Fr Hugh O’Donnell is a poet and ministers with the Salesian community in the parish of Sean McDermott Street in Dublin.
Fr Hugh shares the following reflection for St Patrick’s Day with us:
I always liked that part of the story where Patrick writes of how he heard voices calling him back to the place of his captivity; ‘we beg you, holy boy, to come and walk again among us’. Dream or vision, unfinished business, something owed or an urgent message he must deliver?
So he returns, the slave as Christian leader, to move among the people and speak of the sunlight of Christ radiating God’s love, love, love. And he writes it down for us, describing endless journeys, opposition, being betrayed by one he trusted as a friend, dangers on all sides, conversations, baptisms, the dark night …
Today is a day for shamrock, for the cupla focail as gaeilge, for the bedrock pulse of our music and dancing, for the voices of exiles, Patrick gone global – green water, green stone, green beer! And what of a deeper draw?
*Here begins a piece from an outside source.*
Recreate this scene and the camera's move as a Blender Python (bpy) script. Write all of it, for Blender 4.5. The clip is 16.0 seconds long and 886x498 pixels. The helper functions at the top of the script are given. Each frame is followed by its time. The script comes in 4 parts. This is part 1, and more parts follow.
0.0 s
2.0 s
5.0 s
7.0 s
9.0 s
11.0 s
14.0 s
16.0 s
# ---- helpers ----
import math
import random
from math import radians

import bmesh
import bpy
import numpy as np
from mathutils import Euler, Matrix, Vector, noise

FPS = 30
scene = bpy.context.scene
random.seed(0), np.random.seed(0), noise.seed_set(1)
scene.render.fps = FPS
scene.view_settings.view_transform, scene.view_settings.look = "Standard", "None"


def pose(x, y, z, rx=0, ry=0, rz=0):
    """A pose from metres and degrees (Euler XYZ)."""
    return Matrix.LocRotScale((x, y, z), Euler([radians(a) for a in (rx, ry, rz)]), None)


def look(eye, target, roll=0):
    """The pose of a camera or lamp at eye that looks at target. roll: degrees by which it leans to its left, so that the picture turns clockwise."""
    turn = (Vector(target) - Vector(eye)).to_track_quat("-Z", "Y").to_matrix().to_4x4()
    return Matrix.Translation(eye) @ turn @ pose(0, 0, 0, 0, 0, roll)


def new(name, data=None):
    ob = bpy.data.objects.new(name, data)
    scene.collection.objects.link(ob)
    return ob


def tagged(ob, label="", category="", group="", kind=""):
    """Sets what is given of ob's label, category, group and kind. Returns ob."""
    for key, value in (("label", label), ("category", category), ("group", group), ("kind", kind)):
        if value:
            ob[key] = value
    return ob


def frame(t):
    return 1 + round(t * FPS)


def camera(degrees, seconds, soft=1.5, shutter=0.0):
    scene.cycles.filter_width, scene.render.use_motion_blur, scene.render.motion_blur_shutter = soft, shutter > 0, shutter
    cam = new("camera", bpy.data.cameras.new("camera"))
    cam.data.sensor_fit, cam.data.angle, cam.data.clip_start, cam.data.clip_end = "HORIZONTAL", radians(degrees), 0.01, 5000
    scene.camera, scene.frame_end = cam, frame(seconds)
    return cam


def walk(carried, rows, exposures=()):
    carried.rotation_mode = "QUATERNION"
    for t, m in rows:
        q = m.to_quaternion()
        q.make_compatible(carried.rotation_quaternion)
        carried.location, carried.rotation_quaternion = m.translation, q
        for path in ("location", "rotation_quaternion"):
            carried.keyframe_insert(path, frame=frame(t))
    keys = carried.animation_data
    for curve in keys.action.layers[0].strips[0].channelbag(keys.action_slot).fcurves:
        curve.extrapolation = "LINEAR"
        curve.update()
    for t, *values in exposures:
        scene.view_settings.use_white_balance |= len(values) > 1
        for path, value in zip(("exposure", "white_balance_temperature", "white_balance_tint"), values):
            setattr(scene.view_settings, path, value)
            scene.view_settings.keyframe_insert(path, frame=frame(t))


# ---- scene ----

Can we still find meaning in a line of faith, in the hope of a soft landing?
It would appear that not the sun now but the malls light up our lives, the voices that whisper are on Tinder, lonely vigils are made in airports when flights are cancelled or an ash cloud looms; and what prayer is adequate?
‘O uncool youth, return with a drop of well water for our thirst,
deliver us from the bewitching screen, teach us to go barefoot again,
to make landfall, to feel for the earth, to bow down and kiss the clay’.